- **Exercise**
Please transcribe the data below exactly. Leave the pictures out.
** START Available data **
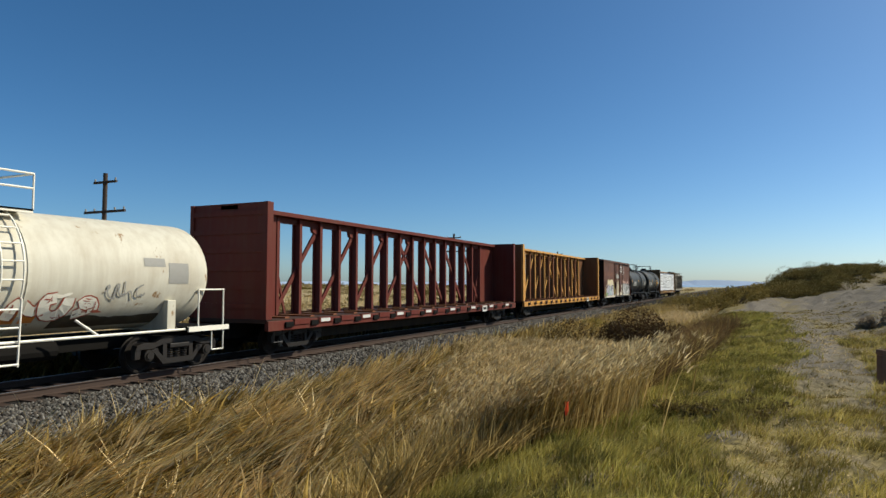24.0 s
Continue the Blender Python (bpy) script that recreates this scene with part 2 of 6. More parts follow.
def box(bm, x0, x1, y0, y1, z0, z1, bevel=0.0):
    vs = [bm.verts.new((x, y, z)) for x in (x0, x1) for y in (y0, y1) for z in (z0, z1)]
    fs = [bm.faces.new([vs[i] for i in q]) for q in ((0, 1, 3, 2), (4, 6, 7, 5), (0, 4, 5, 1), (2, 3, 7, 6), (0, 2, 6, 4), (1, 5, 7, 3))]
    if bevel:
        bmesh.ops.bevel(bm, geom=list({e for f in fs for e in f.edges}), offset=bevel, segments=2, affect="EDGES", profile=0.6)


def boxes(rows, bevel=0.0):
    bm = bmesh.new()
    for r in rows:
        box(bm, *r, bevel=bevel)
    return bm


def rod(bm, a, b, r, n=6):
    a, b = Vector(a), Vector(b)
    d = (b - a).normalized()
    s = d.cross(Vector((0, 0, 1)) if abs(d.z) < 0.9 else Vector((1, 0, 0))).normalized()
    u = d.cross(s)
    ring = [[bm.verts.new(p + (s * math.cos(2 * math.pi * i / n) + u * math.sin(2 * math.pi * i / n)) * r) for i in range(n)] for p in (a, b)]
    for i in range(n):
        j = (i + 1) % n
        bm.faces.new((ring[0][i], ring[0][j], ring[1][j], ring[1][i]))
    bm.faces.new(ring[0][::-1])
    bm.faces.new(ring[1])


def rods(rows, r, n=6):
    bm = bmesh.new()
    for a, b in rows:
        rod(bm, a, b, r, n)
    return bm


def bar(bm, a, b, w, d):
    """A square bar from a to b in a plane of constant x, w wide in that plane and d deep along x."""
    a, b = Vector(a), Vector(b)
    t = (b - a).normalized()
    s = Vector((1, 0, 0)).cross(t).normalized() * w / 2
    q = Vector((d / 2, 0, 0))
    vs = [[bm.verts.new(p + i * s + j * q) for i, j in ((-1, -1), (1, -1), (1, 1), (-1, 1))] for p in (a, b)]
    for i in range(4):
        j = (i + 1) % 4
        bm.faces.new((vs[0][i], vs[0][j], vs[1][j], vs[1][i]))
    bm.faces.new(vs[0][::-1])
    bm.faces.new(vs[1])


def prism(bm, outline, x0, x1):
    """A (y, z) outline given depth along x."""
    a = [bm.verts.new((x0, y, z)) for y, z in outline]
    b = [bm.verts.new((x1, y, z)) for y, z in outline]
    n = len(outline)
    for i in range(n):
        j = (i + 1) % n
        bm.faces.new((a[i], a[j], b[j], b[i]))
    bm.faces.new(a[::-1])
    bm.faces.new(b)
    bmesh.ops.recalc_face_normals(bm, faces=bm.faces)


def loft(bm, sections, close=True, caps=True):
    rings = [[bm.verts.new(p) for p in s] for s in sections]
    n = len(rings[0])
    for r, q in zip(rings, rings[1:]):
        for i in range(n if close else n - 1):
            j = (i + 1) % n
            bm.faces.new((r[i], r[j], q[j], q[i]))
    if caps:
        bm.faces.new(rings[0][::-1])
        bm.faces.new(rings[-1])
    bmesh.ops.recalc_face_normals(bm, faces=bm.faces)


def smooth(ob, angle=40):
    for p in ob.data.polygons:
        p.use_smooth = True
    ob.data.set_sharp_from_angle(angle=radians(angle))
    return ob


def bulk(name, verts, tris, material, label="", category="", kind="stuff"):
    """One big mesh from arrays of corners and triangles."""
    me = bpy.data.meshes.new(name)
    me.vertices.add(len(verts))
    me.vertices.foreach_set("co", np.asarray(verts, np.float32).ravel())
    me.loops.add(tris.size)
    me.loops.foreach_set("vertex_index", tris.astype(np.int32).ravel())
    me.polygons.add(len(tris))
    me.polygons.foreach_set("loop_start", np.arange(0, tris.size, 3, dtype=np.int32))
    me.polygons.foreach_set("loop_total", np.full(len(tris), 3, np.int32))
    me.update(calc_edges=True)
    me.materials.append(material)
    ob = new(name, me)
    return tagged(ob, label, category, "", kind) if label else ob


rng = np.random.default_rng(7)


def blades(root, height, lean, width, droop=0.5, segs=3, spread=0.35):
    """Bent tapering blades. root (n,3), height (n,), lean (n,2): how far the tip leans, in heights."""
    n = len(root)
    yaw = rng.uniform(0, 2 * math.pi, n)
    side = np.stack([np.cos(yaw), np.sin(yaw), np.zeros(n)], 1) * width[:, None] / 2
    lean = lean + rng.normal(0, spread, (n, 2))
    cols = []
    for k in range(segs + 1):
        s = k / segs
        off = np.column_stack([lean * s ** 1.25, np.full(n, s - droop * 0.25 * s * s)]) * height[:, None]
        c = root + off
        cols += [c - side * (1 - s * 0.75), c + side * (1 - s * 0.75)] if k < segs else [c]
    v = np.stack(cols, 1)
    m = 2 * segs + 1
    f = []
    for k in range(segs - 1):
        a = 2 * k
        f += [(a, a + 1, a + 3), (a, a + 3, a + 2)]
    f.append((2 * segs - 2, 2 * segs - 1, 2 * segs))
    t = (np.arange(n)[:, None, None] * m + np.array(f)[None]).reshape(-1, 3)
    return v.reshape(-1, 3), t


def leaves(centre, size, n, leaf, flat=0.5, lumps=9, seed=0):
    """Leaf clusters over a lumpy mound: small bent quads, dense near the outside."""
    r = np.random.default_rng(seed)
    lc = r.normal(0, 0.45, (lumps, 3))
    lc[:, 2] = np.abs(lc[:, 2]) * 0.7 + 0.1
    lr = r.uniform(0.35, 0.62, lumps)
    k = r.integers(0, lumps, n)
    d = r.normal(0, 1, (n, 3))
    d /= np.linalg.norm(d, axis=1)[:, None]
    p = lc[k] + d * (lr[k] * r.uniform(0.75, 1.05, n))[:, None]
    p[:, 2] = np.abs(p[:, 2])
    p = p * np.array(size) + np.array(centre)
    a = r.normal(0, 1, (n, 3))
    a[:, 2] += flat
    a /= np.linalg.norm(a, axis=1)[:, None]
    b = np.cross(a, r.normal(0, 1, (n, 3)))
    b /= np.linalg.norm(b, axis=1)[:, None]
    s = (leaf * r.uniform(0.6, 1.4, n))[:, None]
    v = np.stack([p - b * s * 0.3, p + a * s * 0.5 + b * s * 0.25, p + a * s, p + a * s * 0.5 - b * s * 0.35], 1).reshape(-1, 3)
    t = (np.arange(n)[:, None, None] * 4 + np.array([(0, 1, 2), (0, 2, 3)])[None]).reshape(-1, 3)
    return v, t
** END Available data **
- **Right answer**
24.0 s
Continue the Blender Python (bpy) script that recreates this scene with part 2 of 6. More parts follow.
def box(bm, x0, x1, y0, y1, z0, z1, bevel=0.0):
    vs = [bm.verts.new((x, y, z)) for x in (x0, x1) for y in (y0, y1) for z in (z0, z1)]
    fs = [bm.faces.new([vs[i] for i in q]) for q in ((0, 1, 3, 2), (4, 6, 7, 5), (0, 4, 5, 1), (2, 3, 7, 6), (0, 2, 6, 4), (1, 5, 7, 3))]
    if bevel:
        bmesh.ops.bevel(bm, geom=list({e for f in fs for e in f.edges}), offset=bevel, segments=2, affect="EDGES", profile=0.6)


def boxes(rows, bevel=0.0):
    bm = bmesh.new()
    for r in rows:
        box(bm, *r, bevel=bevel)
    return bm


def rod(bm, a, b, r, n=6):
    a, b = Vector(a), Vector(b)
    d = (b - a).normalized()
    s = d.cross(Vector((0, 0, 1)) if abs(d.z) < 0.9 else Vector((1, 0, 0))).normalized()
    u = d.cross(s)
    ring = [[bm.verts.new(p + (s * math.cos(2 * math.pi * i / n) + u * math.sin(2 * math.pi * i / n)) * r) for i in range(n)] for p in (a, b)]
    for i in range(n):
        j = (i + 1) % n
        bm.faces.new((ring[0][i], ring[0][j], ring[1][j], ring[1][i]))
    bm.faces.new(ring[0][::-1])
    bm.faces.new(ring[1])


def rods(rows, r, n=6):
    bm = bmesh.new()
    for a, b in rows:
        rod(bm, a, b, r, n)
    return bm


def bar(bm, a, b, w, d):
    """A square bar from a to b in a plane of constant x, w wide in that plane and d deep along x."""
    a, b = Vector(a), Vector(b)
    t = (b - a).normalized()
    s = Vector((1, 0, 0)).cross(t).normalized() * w / 2
    q = Vector((d / 2, 0, 0))
    vs = [[bm.verts.new(p + i * s + j * q) for i, j in ((-1, -1), (1, -1), (1, 1), (-1, 1))] for p in (a, b)]
    for i in range(4):
        j = (i + 1) % 4
        bm.faces.new((vs[0][i], vs[0][j], vs[1][j], vs[1][i]))
    bm.faces.new(vs[0][::-1])
    bm.faces.new(vs[1])


def prism(bm, outline, x0, x1):
    """A (y, z) outline given depth along x."""
    a = [bm.verts.new((x0, y, z)) for y, z in outline]
    b = [bm.verts.new((x1, y, z)) for y, z in outline]
    n = len(outline)
    for i in range(n):
        j = (i + 1) % n
        bm.faces.new((a[i], a[j], b[j], b[i]))
    bm.faces.new(a[::-1])
    bm.faces.new(b)
    bmesh.ops.recalc_face_normals(bm, faces=bm.faces)


def loft(bm, sections, close=True, caps=True):
    rings = [[bm.verts.new(p) for p in s] for s in sections]
    n = len(rings[0])
    for r, q in zip(rings, rings[1:]):
        for i in range(n if close else n - 1):
            j = (i + 1) % n
            bm.faces.new((r[i], r[j], q[j], q[i]))
    if caps:
        bm.faces.new(rings[0][::-1])
        bm.faces.new(rings[-1])
    bmesh.ops.recalc_face_normals(bm, faces=bm.faces)


def smooth(ob, angle=40):
    for p in ob.data.polygons:
        p.use_smooth = True
    ob.data.set_sharp_from_angle(angle=radians(angle))
    return ob


def bulk(name, verts, tris, material, label="", category="", kind="stuff"):
    """One big mesh from arrays of corners and triangles."""
    me = bpy.data.meshes.new(name)
    me.vertices.add(len(verts))
    me.vertices.foreach_set("co", np.asarray(verts, np.float32).ravel())
    me.loops.add(tris.size)
    me.loops.foreach_set("vertex_index", tris.astype(np.int32).ravel())
    me.polygons.add(len(tris))
    me.polygons.foreach_set("loop_start", np.arange(0, tris.size, 3, dtype=np.int32))
    me.polygons.foreach_set("loop_total", np.full(len(tris), 3, np.int32))
    me.update(calc_edges=True)
    me.materials.append(material)
    ob = new(name, me)
    return tagged(ob, label, category, "", kind) if label else ob


rng = np.random.default_rng(7)


def blades(root, height, lean, width, droop=0.5, segs=3, spread=0.35):
    """Bent tapering blades. root (n,3), height (n,), lean (n,2): how far the tip leans, in heights."""
    n = len(root)
    yaw = rng.uniform(0, 2 * math.pi, n)
    side = np.stack([np.cos(yaw), np.sin(yaw), np.zeros(n)], 1) * width[:, None] / 2
    lean = lean + rng.normal(0, spread, (n, 2))
    cols = []
    for k in range(segs + 1):
        s = k / segs
        off = np.column_stack([lean * s ** 1.25, np.full(n, s - droop * 0.25 * s * s)]) * height[:, None]
        c = root + off
        cols += [c - side * (1 - s * 0.75), c + side * (1 - s * 0.75)] if k < segs else [c]
    v = np.stack(cols, 1)
    m = 2 * segs + 1
    f = []
    for k in range(segs - 1):
        a = 2 * k
        f += [(a, a + 1, a + 3), (a, a + 3, a + 2)]
    f.append((2 * segs - 2, 2 * segs - 1, 2 * segs))
    t = (np.arange(n)[:, None, None] * m + np.array(f)[None]).reshape(-1, 3)
    return v.reshape(-1, 3), t


def leaves(centre, size, n, leaf, flat=0.5, lumps=9, seed=0):
    """Leaf clusters over a lumpy mound: small bent quads, dense near the outside."""
    r = np.random.default_rng(seed)
    lc = r.normal(0, 0.45, (lumps, 3))
    lc[:, 2] = np.abs(lc[:, 2]) * 0.7 + 0.1
    lr = r.uniform(0.35, 0.62, lumps)
    k = r.integers(0, lumps, n)
    d = r.normal(0, 1, (n, 3))
    d /= np.linalg.norm(d, axis=1)[:, None]
    p = lc[k] + d * (lr[k] * r.uniform(0.75, 1.05, n))[:, None]
    p[:, 2] = np.abs(p[:, 2])
    p = p * np.array(size) + np.array(centre)
    a = r.normal(0, 1, (n, 3))
    a[:, 2] += flat
    a /= np.linalg.norm(a, axis=1)[:, None]
    b = np.cross(a, r.normal(0, 1, (n, 3)))
    b /= np.linalg.norm(b, axis=1)[:, None]
    s = (leaf * r.uniform(0.6, 1.4, n))[:, None]
    v = np.stack([p - b * s * 0.3, p + a * s * 0.5 + b * s * 0.25, p + a * s, p + a * s * 0.5 - b * s * 0.35], 1).reshape(-1, 3)
    t = (np.arange(n)[:, None, None] * 4 + np.array([(0, 1, 2), (0, 2, 3)])[None]).reshape(-1, 3)
    return v, t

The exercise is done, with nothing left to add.